**Brief:** Quote all of the data that follows exactly as written, skipping the images.

**Data section:**
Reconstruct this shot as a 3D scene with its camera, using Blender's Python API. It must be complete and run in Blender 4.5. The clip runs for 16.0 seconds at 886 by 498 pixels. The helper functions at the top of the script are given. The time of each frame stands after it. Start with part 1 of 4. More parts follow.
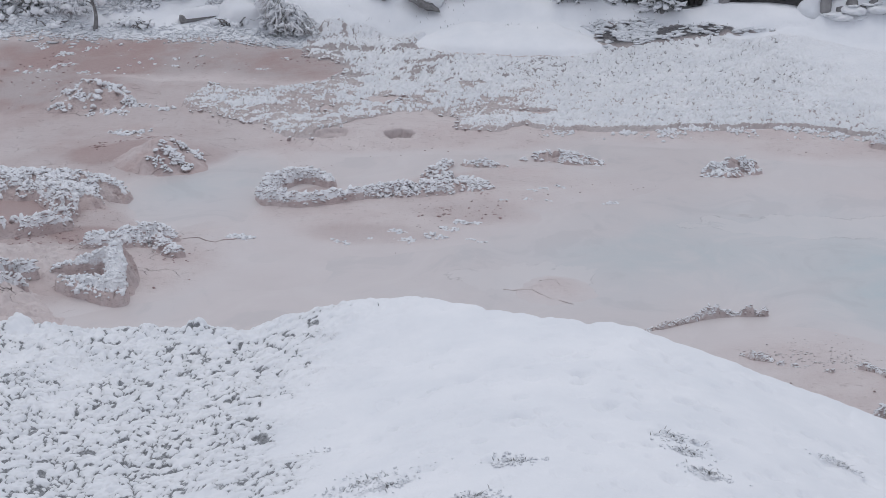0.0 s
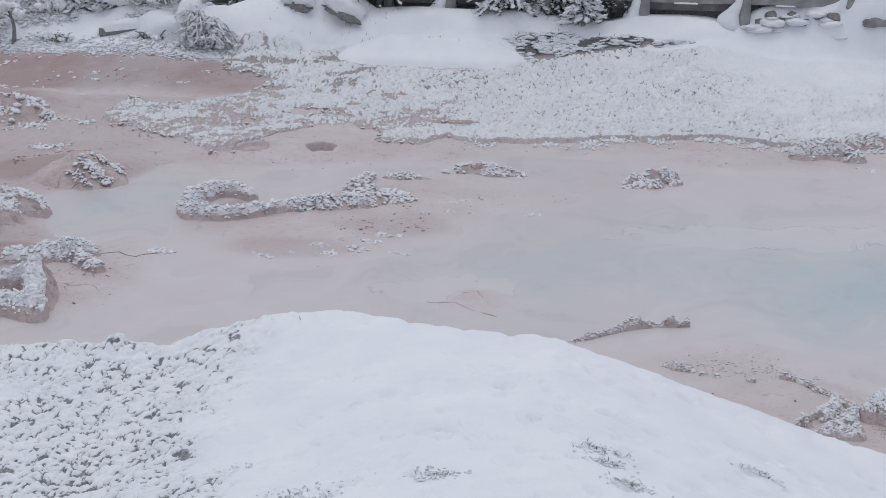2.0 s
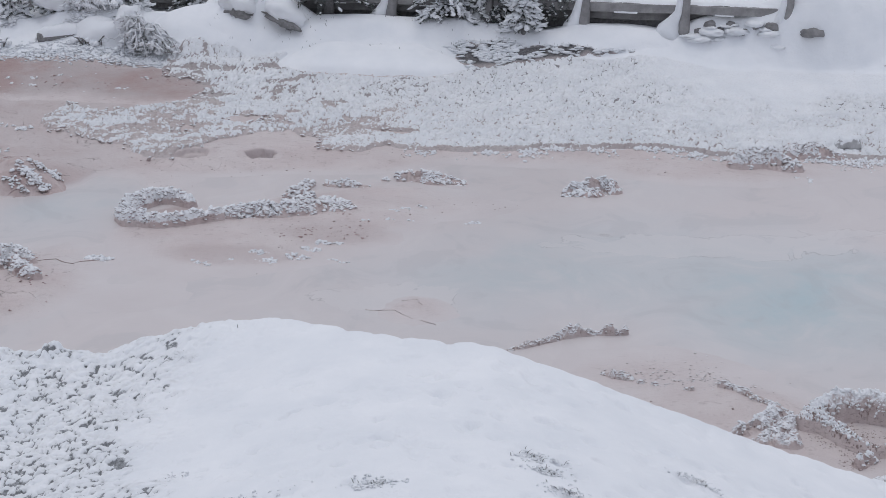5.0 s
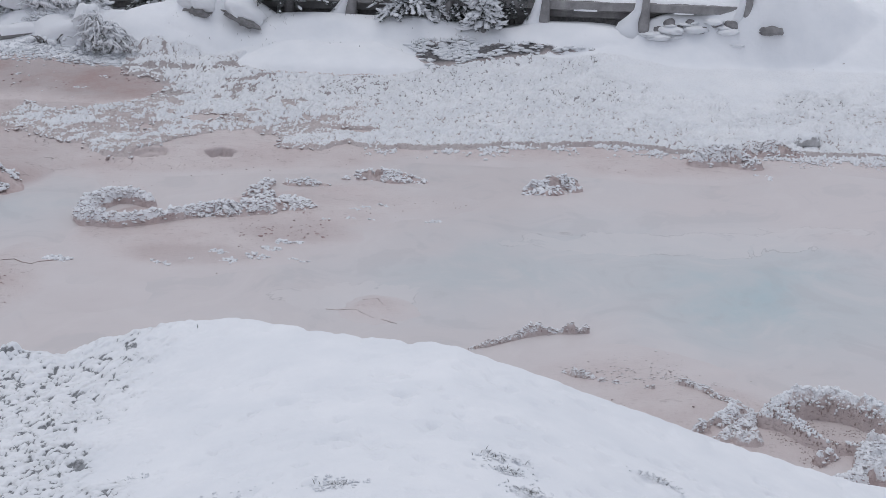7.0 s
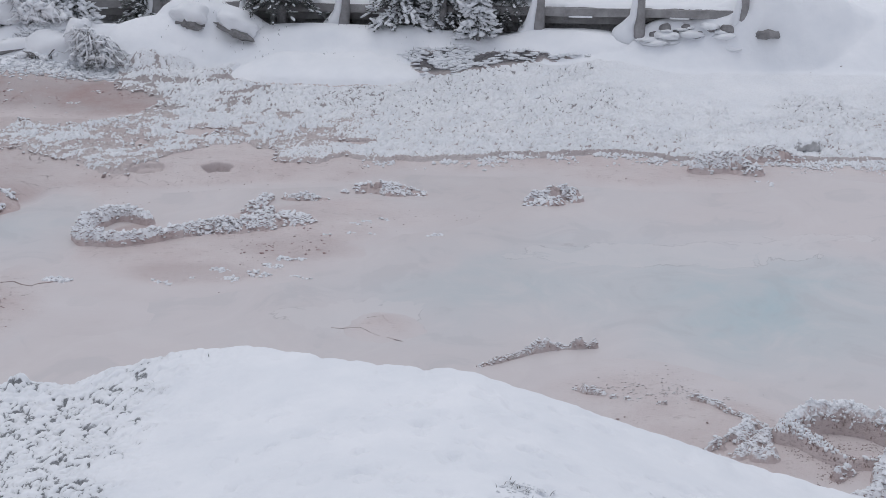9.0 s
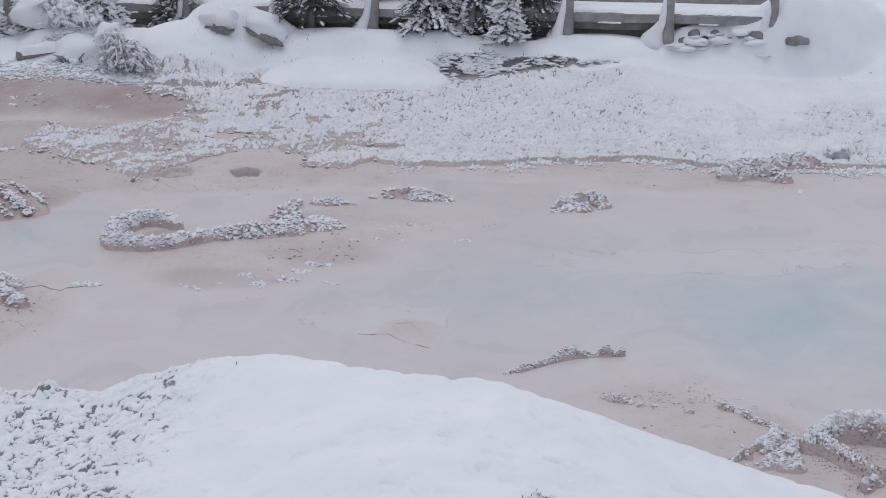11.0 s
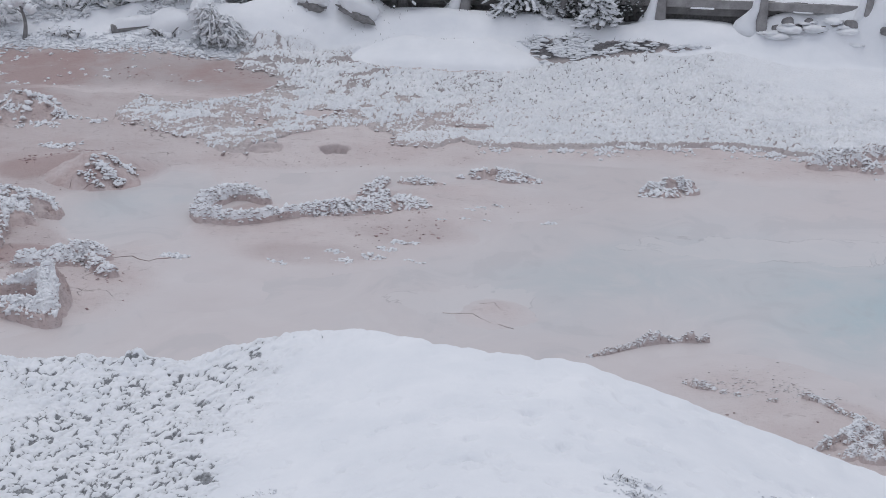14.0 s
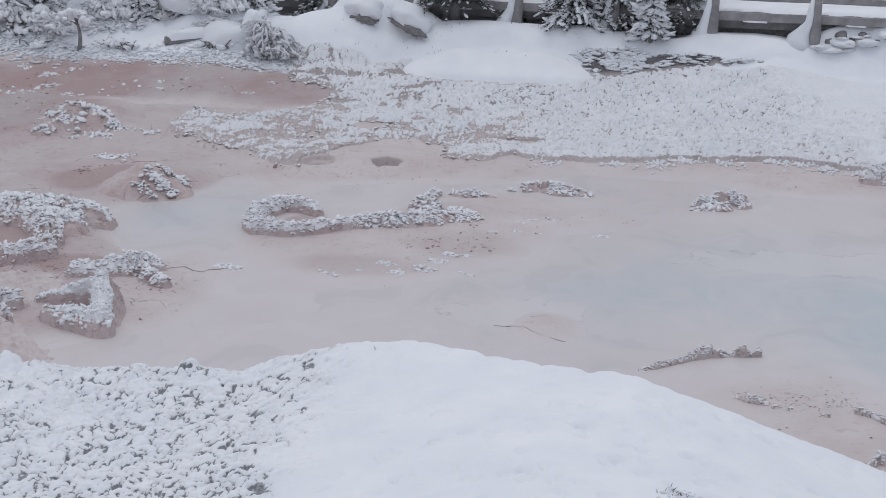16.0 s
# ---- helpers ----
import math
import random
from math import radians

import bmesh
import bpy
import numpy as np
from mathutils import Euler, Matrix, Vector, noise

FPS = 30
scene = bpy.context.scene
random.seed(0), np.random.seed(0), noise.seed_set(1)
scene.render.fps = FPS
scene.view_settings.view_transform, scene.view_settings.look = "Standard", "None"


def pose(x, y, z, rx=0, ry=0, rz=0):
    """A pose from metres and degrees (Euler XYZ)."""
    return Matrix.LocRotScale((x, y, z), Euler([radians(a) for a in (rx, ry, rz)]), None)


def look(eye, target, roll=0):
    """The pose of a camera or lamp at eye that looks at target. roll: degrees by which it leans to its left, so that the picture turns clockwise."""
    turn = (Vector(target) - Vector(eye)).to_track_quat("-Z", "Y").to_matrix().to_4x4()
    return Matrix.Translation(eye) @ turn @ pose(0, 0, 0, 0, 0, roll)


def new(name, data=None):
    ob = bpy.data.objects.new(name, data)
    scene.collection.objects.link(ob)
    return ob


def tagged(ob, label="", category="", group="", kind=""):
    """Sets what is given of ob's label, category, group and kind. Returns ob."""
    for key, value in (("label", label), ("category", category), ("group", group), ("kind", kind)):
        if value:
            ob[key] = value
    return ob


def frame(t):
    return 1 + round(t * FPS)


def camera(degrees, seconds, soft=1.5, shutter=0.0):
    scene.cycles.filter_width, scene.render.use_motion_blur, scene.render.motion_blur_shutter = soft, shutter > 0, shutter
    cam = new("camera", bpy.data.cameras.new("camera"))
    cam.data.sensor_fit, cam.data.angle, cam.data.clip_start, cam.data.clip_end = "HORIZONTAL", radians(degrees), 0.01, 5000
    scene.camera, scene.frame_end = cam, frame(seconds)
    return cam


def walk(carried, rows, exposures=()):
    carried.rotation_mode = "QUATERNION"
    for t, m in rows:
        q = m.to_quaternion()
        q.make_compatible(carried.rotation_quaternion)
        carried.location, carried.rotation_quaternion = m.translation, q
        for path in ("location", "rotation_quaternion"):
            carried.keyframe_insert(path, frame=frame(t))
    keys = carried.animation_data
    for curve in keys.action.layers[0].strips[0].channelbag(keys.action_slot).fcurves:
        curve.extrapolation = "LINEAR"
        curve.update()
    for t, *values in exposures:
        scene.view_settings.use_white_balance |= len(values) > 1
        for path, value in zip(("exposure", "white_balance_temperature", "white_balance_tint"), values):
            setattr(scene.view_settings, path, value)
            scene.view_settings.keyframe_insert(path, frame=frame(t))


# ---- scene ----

**The output:**
Reconstruct this shot as a 3D scene with its camera, using Blender's Python API. It must be complete and run in Blender 4.5. The clip runs for 16.0 seconds at 886 by 498 pixels. The helper functions at the top of the script are given. The time of each frame stands after it. Start with part 1 of 4. More parts follow.
0.0 s
2.0 s
5.0 s
7.0 s
9.0 s
11.0 s
14.0 s
16.0 s
# ---- helpers ----
import math
import random
from math import radians

import bmesh
import bpy
import numpy as np
from mathutils import Euler, Matrix, Vector, noise

FPS = 30
scene = bpy.context.scene
random.seed(0), np.random.seed(0), noise.seed_set(1)
scene.render.fps = FPS
scene.view_settings.view_transform, scene.view_settings.look = "Standard", "None"


def pose(x, y, z, rx=0, ry=0, rz=0):
    """A pose from metres and degrees (Euler XYZ)."""
    return Matrix.LocRotScale((x, y, z), Euler([radians(a) for a in (rx, ry, rz)]), None)


def look(eye, target, roll=0):
    """The pose of a camera or lamp at eye that looks at target. roll: degrees by which it leans to its left, so that the picture turns clockwise."""
    turn = (Vector(target) - Vector(eye)).to_track_quat("-Z", "Y").to_matrix().to_4x4()
    return Matrix.Translation(eye) @ turn @ pose(0, 0, 0, 0, 0, roll)


def new(name, data=None):
    ob = bpy.data.objects.new(name, data)
    scene.collection.objects.link(ob)
    return ob


def tagged(ob, label="", category="", group="", kind=""):
    """Sets what is given of ob's label, category, group and kind. Returns ob."""
    for key, value in (("label", label), ("category", category), ("group", group), ("kind", kind)):
        if value:
            ob[key] = value
    return ob


def frame(t):
    return 1 + round(t * FPS)


def camera(degrees, seconds, soft=1.5, shutter=0.0):
    scene.cycles.filter_width, scene.render.use_motion_blur, scene.render.motion_blur_shutter = soft, shutter > 0, shutter
    cam = new("camera", bpy.data.cameras.new("camera"))
    cam.data.sensor_fit, cam.data.angle, cam.data.clip_start, cam.data.clip_end = "HORIZONTAL", radians(degrees), 0.01, 5000
    scene.camera, scene.frame_end = cam, frame(seconds)
    return cam


def walk(carried, rows, exposures=()):
    carried.rotation_mode = "QUATERNION"
    for t, m in rows:
        q = m.to_quaternion()
        q.make_compatible(carried.rotation_quaternion)
        carried.location, carried.rotation_quaternion = m.translation, q
        for path in ("location", "rotation_quaternion"):
            carried.keyframe_insert(path, frame=frame(t))
    keys = carried.animation_data
    for curve in keys.action.layers[0].strips[0].channelbag(keys.action_slot).fcurves:
        curve.extrapolation = "LINEAR"
        curve.update()
    for t, *values in exposures:
        scene.view_settings.use_white_balance |= len(values) > 1
        for path, value in zip(("exposure", "white_balance_temperature", "white_balance_tint"), values):
            setattr(scene.view_settings, path, value)
            scene.view_settings.keyframe_insert(path, frame=frame(t))


# ---- scene ----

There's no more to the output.